### Problem to work on
Retype the whole listing verbatim and keep the pictures out of it.

### Given data
-------

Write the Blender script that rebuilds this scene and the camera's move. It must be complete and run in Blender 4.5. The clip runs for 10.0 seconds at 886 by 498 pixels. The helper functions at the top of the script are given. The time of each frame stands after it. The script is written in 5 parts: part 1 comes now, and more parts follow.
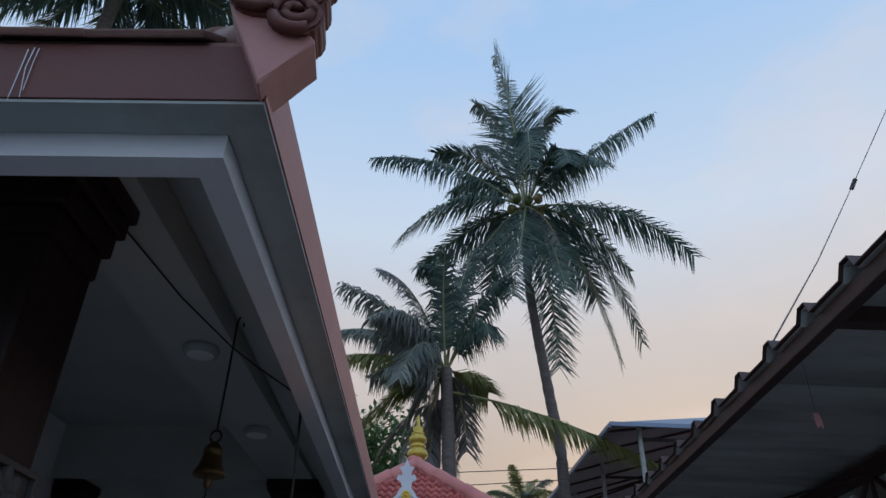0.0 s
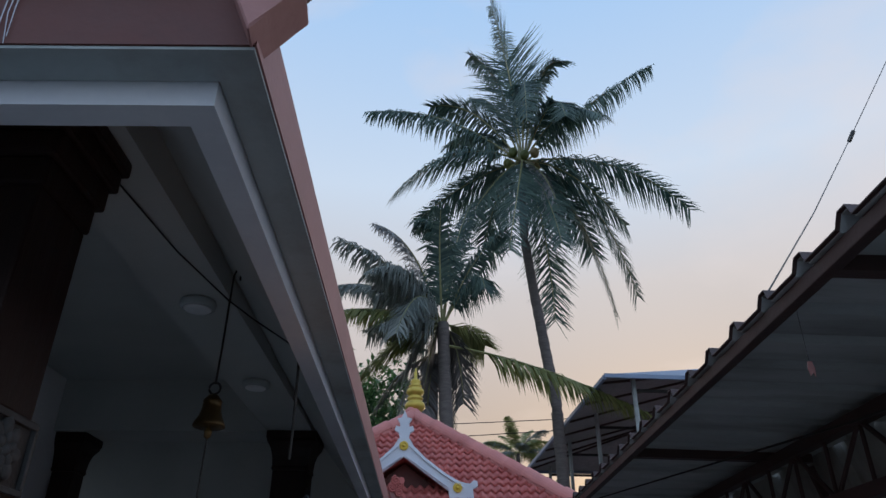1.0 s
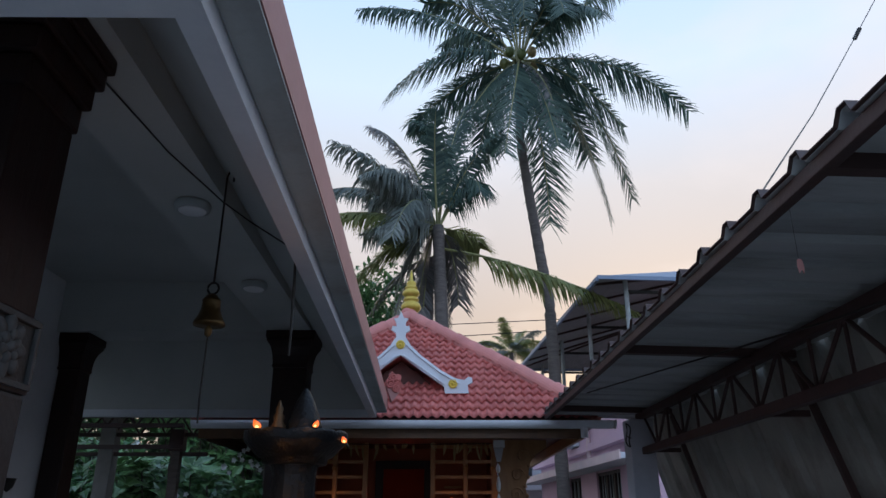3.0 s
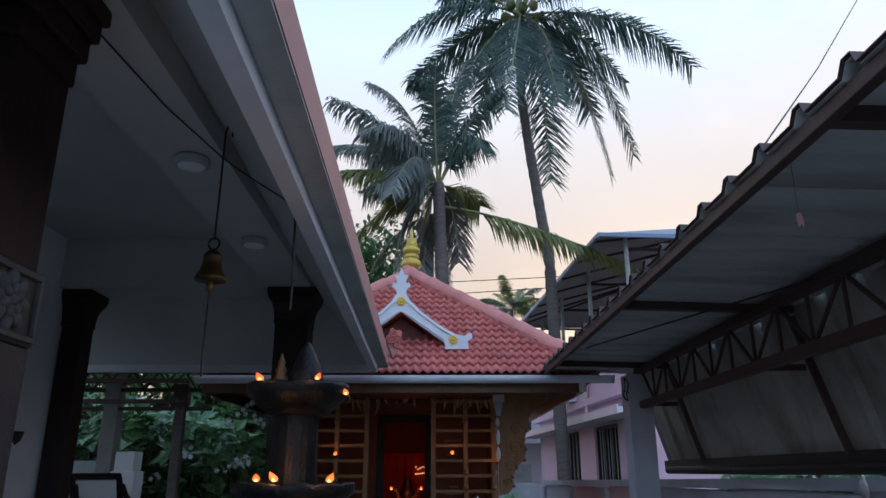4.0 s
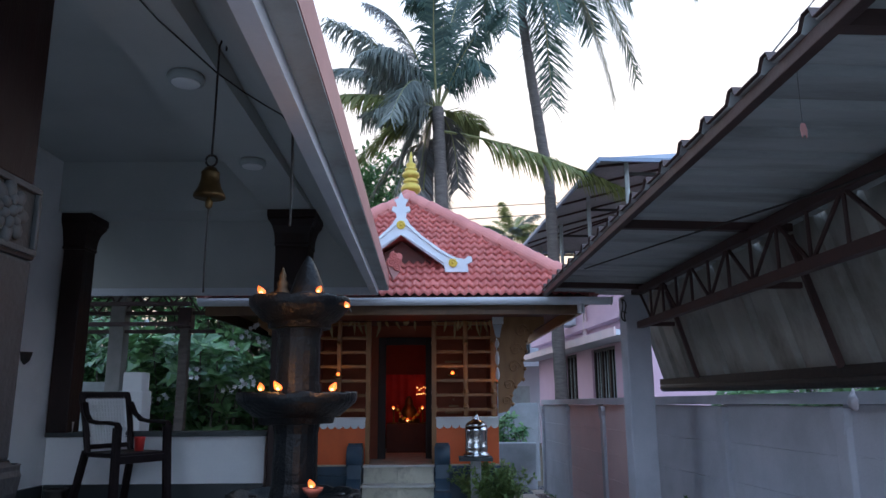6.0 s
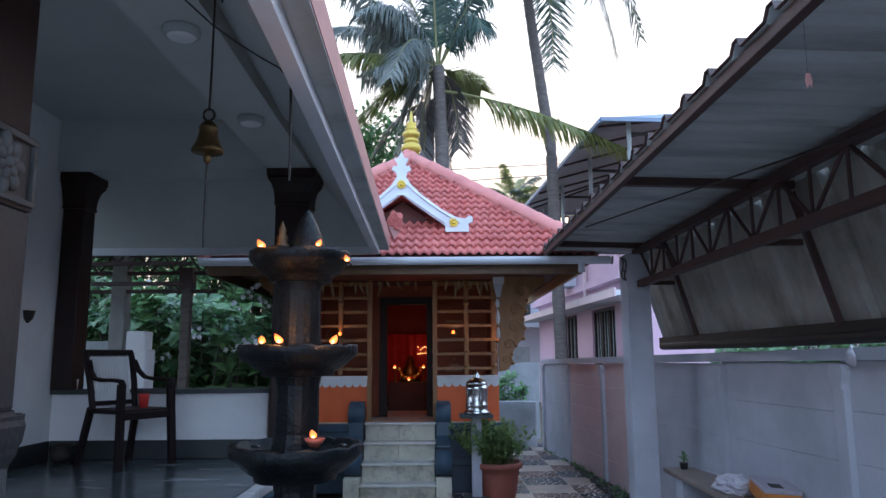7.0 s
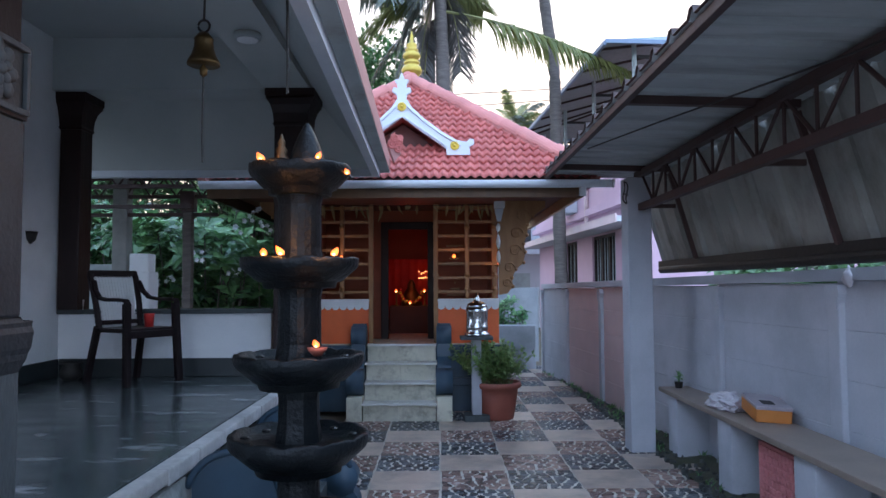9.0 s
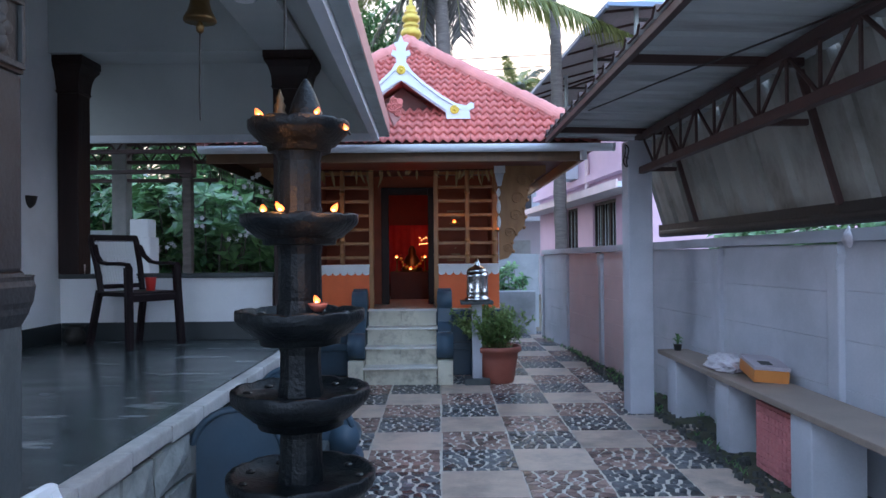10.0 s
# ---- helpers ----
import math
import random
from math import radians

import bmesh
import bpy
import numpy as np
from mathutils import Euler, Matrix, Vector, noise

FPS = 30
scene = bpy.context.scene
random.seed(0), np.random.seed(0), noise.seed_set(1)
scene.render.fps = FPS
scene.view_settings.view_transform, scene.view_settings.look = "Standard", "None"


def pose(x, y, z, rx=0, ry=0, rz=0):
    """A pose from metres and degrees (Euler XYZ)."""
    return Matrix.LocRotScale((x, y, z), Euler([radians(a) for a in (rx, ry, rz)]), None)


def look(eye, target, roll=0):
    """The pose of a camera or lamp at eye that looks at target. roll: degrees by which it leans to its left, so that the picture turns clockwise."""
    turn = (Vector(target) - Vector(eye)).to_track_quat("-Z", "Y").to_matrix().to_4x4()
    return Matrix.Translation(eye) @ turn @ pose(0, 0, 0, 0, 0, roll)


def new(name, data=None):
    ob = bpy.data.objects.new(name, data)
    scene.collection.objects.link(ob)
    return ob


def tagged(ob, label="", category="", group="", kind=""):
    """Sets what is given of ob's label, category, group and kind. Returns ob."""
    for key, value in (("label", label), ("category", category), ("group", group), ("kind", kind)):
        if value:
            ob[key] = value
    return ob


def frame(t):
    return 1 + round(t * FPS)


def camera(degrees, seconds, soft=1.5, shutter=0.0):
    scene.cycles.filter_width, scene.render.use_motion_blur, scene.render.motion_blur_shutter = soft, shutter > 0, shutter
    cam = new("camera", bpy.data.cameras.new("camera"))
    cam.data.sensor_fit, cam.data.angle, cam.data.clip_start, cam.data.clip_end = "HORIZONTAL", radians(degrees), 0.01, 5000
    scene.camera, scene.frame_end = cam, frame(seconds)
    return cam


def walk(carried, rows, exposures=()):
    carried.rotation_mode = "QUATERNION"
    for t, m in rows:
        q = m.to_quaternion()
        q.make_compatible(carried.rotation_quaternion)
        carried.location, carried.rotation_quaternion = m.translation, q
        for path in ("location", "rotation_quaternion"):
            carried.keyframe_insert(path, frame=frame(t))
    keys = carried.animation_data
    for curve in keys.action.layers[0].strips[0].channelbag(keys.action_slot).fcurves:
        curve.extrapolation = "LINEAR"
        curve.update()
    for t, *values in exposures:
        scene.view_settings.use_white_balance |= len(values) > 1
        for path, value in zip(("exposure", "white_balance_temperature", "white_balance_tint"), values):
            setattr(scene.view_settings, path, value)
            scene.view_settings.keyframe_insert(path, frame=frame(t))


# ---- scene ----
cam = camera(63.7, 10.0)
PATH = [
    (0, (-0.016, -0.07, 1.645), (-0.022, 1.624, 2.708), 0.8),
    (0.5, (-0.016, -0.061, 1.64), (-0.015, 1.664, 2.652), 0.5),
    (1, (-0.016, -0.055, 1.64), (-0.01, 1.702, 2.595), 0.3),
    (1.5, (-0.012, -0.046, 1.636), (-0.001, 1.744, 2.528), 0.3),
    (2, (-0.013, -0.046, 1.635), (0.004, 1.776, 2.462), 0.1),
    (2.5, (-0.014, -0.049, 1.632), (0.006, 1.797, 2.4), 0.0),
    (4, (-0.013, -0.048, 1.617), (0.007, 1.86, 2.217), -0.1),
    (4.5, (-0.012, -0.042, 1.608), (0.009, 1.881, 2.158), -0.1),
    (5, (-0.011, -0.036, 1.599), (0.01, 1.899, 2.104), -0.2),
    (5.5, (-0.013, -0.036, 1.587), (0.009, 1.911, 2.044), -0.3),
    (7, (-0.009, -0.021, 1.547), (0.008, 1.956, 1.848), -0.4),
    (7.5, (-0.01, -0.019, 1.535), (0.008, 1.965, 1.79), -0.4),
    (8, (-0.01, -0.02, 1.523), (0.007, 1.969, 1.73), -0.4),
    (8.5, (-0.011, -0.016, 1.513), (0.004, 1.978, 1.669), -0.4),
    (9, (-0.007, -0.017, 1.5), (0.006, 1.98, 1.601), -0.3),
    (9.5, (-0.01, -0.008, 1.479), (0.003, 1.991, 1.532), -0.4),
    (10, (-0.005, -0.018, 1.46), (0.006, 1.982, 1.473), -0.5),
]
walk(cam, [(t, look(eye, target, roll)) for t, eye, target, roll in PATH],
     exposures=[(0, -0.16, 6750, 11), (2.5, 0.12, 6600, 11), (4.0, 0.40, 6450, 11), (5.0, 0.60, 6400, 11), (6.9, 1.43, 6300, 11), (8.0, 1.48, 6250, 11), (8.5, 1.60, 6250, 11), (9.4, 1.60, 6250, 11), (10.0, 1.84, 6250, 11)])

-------

### Result for this task
Write the Blender script that rebuilds this scene and the camera's move. It must be complete and run in Blender 4.5. The clip runs for 10.0 seconds at 886 by 498 pixels. The helper functions at the top of the script are given. The time of each frame stands after it. The script is written in 5 parts: part 1 comes now, and more parts follow.
0.0 s
1.0 s
3.0 s
4.0 s
6.0 s
7.0 s
9.0 s
10.0 s
# ---- helpers ----
import math
import random
from math import radians

import bmesh
import bpy
import numpy as np
from mathutils import Euler, Matrix, Vector, noise

FPS = 30
scene = bpy.context.scene
random.seed(0), np.random.seed(0), noise.seed_set(1)
scene.render.fps = FPS
scene.view_settings.view_transform, scene.view_settings.look = "Standard", "None"


def pose(x, y, z, rx=0, ry=0, rz=0):
    """A pose from metres and degrees (Euler XYZ)."""
    return Matrix.LocRotScale((x, y, z), Euler([radians(a) for a in (rx, ry, rz)]), None)


def look(eye, target, roll=0):
    """The pose of a camera or lamp at eye that looks at target. roll: degrees by which it leans to its left, so that the picture turns clockwise."""
    turn = (Vector(target) - Vector(eye)).to_track_quat("-Z", "Y").to_matrix().to_4x4()
    return Matrix.Translation(eye) @ turn @ pose(0, 0, 0, 0, 0, roll)


def new(name, data=None):
    ob = bpy.data.objects.new(name, data)
    scene.collection.objects.link(ob)
    return ob


def tagged(ob, label="", category="", group="", kind=""):
    """Sets what is given of ob's label, category, group and kind. Returns ob."""
    for key, value in (("label", label), ("category", category), ("group", group), ("kind", kind)):
        if value:
            ob[key] = value
    return ob


def frame(t):
    return 1 + round(t * FPS)


def camera(degrees, seconds, soft=1.5, shutter=0.0):
    scene.cycles.filter_width, scene.render.use_motion_blur, scene.render.motion_blur_shutter = soft, shutter > 0, shutter
    cam = new("camera", bpy.data.cameras.new("camera"))
    cam.data.sensor_fit, cam.data.angle, cam.data.clip_start, cam.data.clip_end = "HORIZONTAL", radians(degrees), 0.01, 5000
    scene.camera, scene.frame_end = cam, frame(seconds)
    return cam


def walk(carried, rows, exposures=()):
    carried.rotation_mode = "QUATERNION"
    for t, m in rows:
        q = m.to_quaternion()
        q.make_compatible(carried.rotation_quaternion)
        carried.location, carried.rotation_quaternion = m.translation, q
        for path in ("location", "rotation_quaternion"):
            carried.keyframe_insert(path, frame=frame(t))
    keys = carried.animation_data
    for curve in keys.action.layers[0].strips[0].channelbag(keys.action_slot).fcurves:
        curve.extrapolation = "LINEAR"
        curve.update()
    for t, *values in exposures:
        scene.view_settings.use_white_balance |= len(values) > 1
        for path, value in zip(("exposure", "white_balance_temperature", "white_balance_tint"), values):
            setattr(scene.view_settings, path, value)
            scene.view_settings.keyframe_insert(path, frame=frame(t))


# ---- scene ----
cam = camera(63.7, 10.0)
PATH = [
    (0, (-0.016, -0.07, 1.645), (-0.022, 1.624, 2.708), 0.8),
    (0.5, (-0.016, -0.061, 1.64), (-0.015, 1.664, 2.652), 0.5),
    (1, (-0.016, -0.055, 1.64), (-0.01, 1.702, 2.595), 0.3),
    (1.5, (-0.012, -0.046, 1.636), (-0.001, 1.744, 2.528), 0.3),
    (2, (-0.013, -0.046, 1.635), (0.004, 1.776, 2.462), 0.1),
    (2.5, (-0.014, -0.049, 1.632), (0.006, 1.797, 2.4), 0.0),
    (4, (-0.013, -0.048, 1.617), (0.007, 1.86, 2.217), -0.1),
    (4.5, (-0.012, -0.042, 1.608), (0.009, 1.881, 2.158), -0.1),
    (5, (-0.011, -0.036, 1.599), (0.01, 1.899, 2.104), -0.2),
    (5.5, (-0.013, -0.036, 1.587), (0.009, 1.911, 2.044), -0.3),
    (7, (-0.009, -0.021, 1.547), (0.008, 1.956, 1.848), -0.4),
    (7.5, (-0.01, -0.019, 1.535), (0.008, 1.965, 1.79), -0.4),
    (8, (-0.01, -0.02, 1.523), (0.007, 1.969, 1.73), -0.4),
    (8.5, (-0.011, -0.016, 1.513), (0.004, 1.978, 1.669), -0.4),
    (9, (-0.007, -0.017, 1.5), (0.006, 1.98, 1.601), -0.3),
    (9.5, (-0.01, -0.008, 1.479), (0.003, 1.991, 1.532), -0.4),
    (10, (-0.005, -0.018, 1.46), (0.006, 1.982, 1.473), -0.5),
]
walk(cam, [(t, look(eye, target, roll)) for t, eye, target, roll in PATH],
     exposures=[(0, -0.16, 6750, 11), (2.5, 0.12, 6600, 11), (4.0, 0.40, 6450, 11), (5.0, 0.60, 6400, 11), (6.9, 1.43, 6300, 11), (8.0, 1.48, 6250, 11), (8.5, 1.60, 6250, 11), (9.4, 1.60, 6250, 11), (10.0, 1.84, 6250, 11)])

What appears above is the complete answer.